An elastomeric bridge bearing, also known as a pot bearing or elastomeric bearing, is a commonly used form of bridge bearing composed of elastomeric bridge bearing materials. The term encompasses several different types of bearings, including bearing pads, laminated elastomeric bearings, and seismic isolators.

The purpose of the elastomeric bearings is to support a bridge or other heavy structure in a way that permits the load to shift slightly, in a horizontal direction, relative to the ground or foundation. Without such bearings, the bridge support might fracture when it moves due to ground movements or thermal expansion and contraction. Elastomeric bearing pads compress on vertical loading, and accommodate both horizontal rotation and horizontal shear movement.

The internal structure of an elastomeric bearing consists of a three layers: a lower "pot" made of steel, which rests on the foundation or footing; a relatively thin elastomeric pad (a rectangle or disk shape) resting on the lower pot; and a steel plate loosely set on top of the elastomeric disk, on top of which the weight of the bridge rests.

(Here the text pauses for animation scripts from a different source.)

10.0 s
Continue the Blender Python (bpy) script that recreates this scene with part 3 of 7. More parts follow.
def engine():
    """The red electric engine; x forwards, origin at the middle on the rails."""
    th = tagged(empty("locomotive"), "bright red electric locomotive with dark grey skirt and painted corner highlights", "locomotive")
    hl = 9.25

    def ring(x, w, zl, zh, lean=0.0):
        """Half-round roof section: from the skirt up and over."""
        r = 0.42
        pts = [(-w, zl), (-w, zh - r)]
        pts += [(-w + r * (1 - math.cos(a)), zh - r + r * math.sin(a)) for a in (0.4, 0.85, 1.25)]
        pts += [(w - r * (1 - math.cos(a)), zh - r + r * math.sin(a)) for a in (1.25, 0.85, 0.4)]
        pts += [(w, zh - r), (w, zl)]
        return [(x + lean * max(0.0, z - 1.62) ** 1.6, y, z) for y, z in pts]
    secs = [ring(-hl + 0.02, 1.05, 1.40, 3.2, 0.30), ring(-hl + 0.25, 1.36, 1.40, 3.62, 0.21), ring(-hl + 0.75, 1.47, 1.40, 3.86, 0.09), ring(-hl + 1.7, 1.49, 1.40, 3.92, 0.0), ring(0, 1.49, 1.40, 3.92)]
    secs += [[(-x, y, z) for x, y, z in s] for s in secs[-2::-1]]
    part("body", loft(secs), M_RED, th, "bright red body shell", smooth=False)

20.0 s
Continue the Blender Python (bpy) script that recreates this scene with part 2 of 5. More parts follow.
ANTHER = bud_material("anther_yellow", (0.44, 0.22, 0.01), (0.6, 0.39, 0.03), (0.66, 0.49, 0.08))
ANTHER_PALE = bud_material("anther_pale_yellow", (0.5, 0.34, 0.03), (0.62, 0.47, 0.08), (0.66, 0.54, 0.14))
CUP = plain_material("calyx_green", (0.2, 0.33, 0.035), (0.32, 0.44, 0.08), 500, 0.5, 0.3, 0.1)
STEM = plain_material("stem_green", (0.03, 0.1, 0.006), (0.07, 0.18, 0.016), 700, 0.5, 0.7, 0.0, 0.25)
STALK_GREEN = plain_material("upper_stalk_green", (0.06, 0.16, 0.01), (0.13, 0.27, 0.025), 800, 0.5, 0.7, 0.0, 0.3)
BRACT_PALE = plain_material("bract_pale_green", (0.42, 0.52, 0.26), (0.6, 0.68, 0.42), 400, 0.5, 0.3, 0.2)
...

The bearings are often produced as a unit, ready to be installed.

The elastomeric pad may made from any of several materials, including natural rubber, elastomers, teflon, or synthetic rubber (such as neoprene).

Elastomeric bearing pads are the most economical solution used in construction of large span bridges and buildings.

Elastomeric bearings are often used in applications other than bridges, for example, supporting buildings that are built on soil that may shift slightly and cause a concrete load to crack in the absence of a elastomeric bearing.

Elastomeric bearings are designed and manufactured based on standards and specifications of such organizations as British Standard, AASHTO, and European Norms En 1337.